The Clinton campaign's national security director, Lee Feinstein, is another leading Democratic hawk and Clinton administration alum who promoted the threat to obliterate Iran. Feinstein, like Indyk, had strongly disparaged the work of the UN inspectors before the invasion. And even a month after the U.S. occupation began, as U.S. troops scoured all of the suggested weapons locations, Feinstein argued, "I believe they will find weapons of mass destruction."
The dark irony here is that the unjustifiable invasion of Iraq has elevated Iran to a position of enormous power over events in the region, beginning with its influence over the puppet government in Iraq's Green Zone, a sizable number of whose key members, including the prime minister, spent many years in exile in Tehran, where they were trained. The ability of Iran to make life miserable for the American occupation is the main counterweight to a tougher stance on Iran's nuclear program, and that is the direct consequence of a war for which Clinton and McCain both voted.
Clinton seems to be far more hawkish than her husband, and her increasingly bellicose remarks support that perception. If she is chosen as the Democratic Party's standard-bearer, she can be expected to tack further in that direction, once the primaries are over and the peace vote has been counted out.

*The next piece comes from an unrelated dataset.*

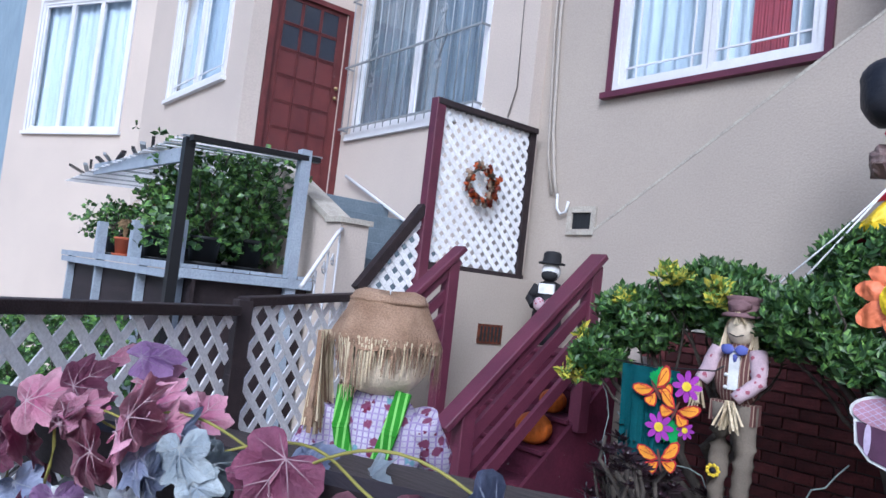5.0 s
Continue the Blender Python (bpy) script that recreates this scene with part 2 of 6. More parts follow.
def build_house():
    # rear wall with the window opening, behind the open stair
    wx0, wx1, wz0, wz1 = -3.1, -1.2, 3.12, 4.75
    bm = bmesh.new()
    for x0, x1, z0, z1 in ((-4.0, wx0, -1.2, 7.0), (wx1, 0.3, -1.2, 7.0), (wx0, wx1, -1.2, wz0), (wx0, wx1, wz1, 7.0)):
        add_box(bm, ((x0 + x1) / 2, REAR + 0.12, (z0 + z1) / 2), (x1 - x0, 0.24, z1 - z0))
    wall("wall_rear", bm, STUCCO, "beige stucco house wall with a white window")
    # stair parapet: rises to the right
    bm = plate([(-2.69, -0.7), (-0.55, -0.7), (-0.55, 3.14), (-2.69, 1.77)], 0.16, pose(0, FRONT, 0))
    wall("wall_parapet", bm, STUCCO, "beige stucco stair parapet with a sloping top")
    bm = plate([(-2.692, 1.76), (-0.552, 3.13), (-0.552, 3.155), (-2.692, 1.785)], 0.165, pose(0, FRONT - 0.003, 0))
    tagged(part("trim", bm, CAP), "rough sloping stucco edge of the parapet", "coping", kind="structure")
    # front wall over the garage
    bm = bmesh.new()
    for x0, x1, z0, z1 in ((-0.55, 1.49, 1.09, 7.0), (1.49, 3.97, 2.39, 7.0), (3.97, 9.0, -0.5, 7.0)):
        add_box(bm, ((x0 + x1) / 2, FRONT + 0.15, (z0 + z1) / 2), (x1 - x0, 0.3, z1 - z0))
    wall("wall_front", bm, STUCCO, "beige stucco house front above the garage")
    # return wall closing the top of the stair
    wall("wall_return", span(-0.55, -0.3, FRONT + 0.31, REAR - 0.002, -0.5, 7.0), STUCCO, "beige stucco return wall beside the stair")


build_house()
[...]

I do not think this a matter of a female candidate having to prove that she is capable of being a macho commander in chief, although there is a whiff of Margaret Thatcher here, so proud of taking her nation to unneeded war. With Clinton, as with Thatcher, quite apart from gender, there seems to be a more basic philosophical commitment to using military force before other options have been seriously explored.
That the force cited by Clinton portends the "total obliteration" of another people raises the prospect of the United States, the only nation that has ever used nuclear weapons, doing so again. It suggests that such weapons of mass destruction are not heinous inventions but rather instruments of rational policy when in the hands of the virtuous. That is a message that we dare not deliver to the world.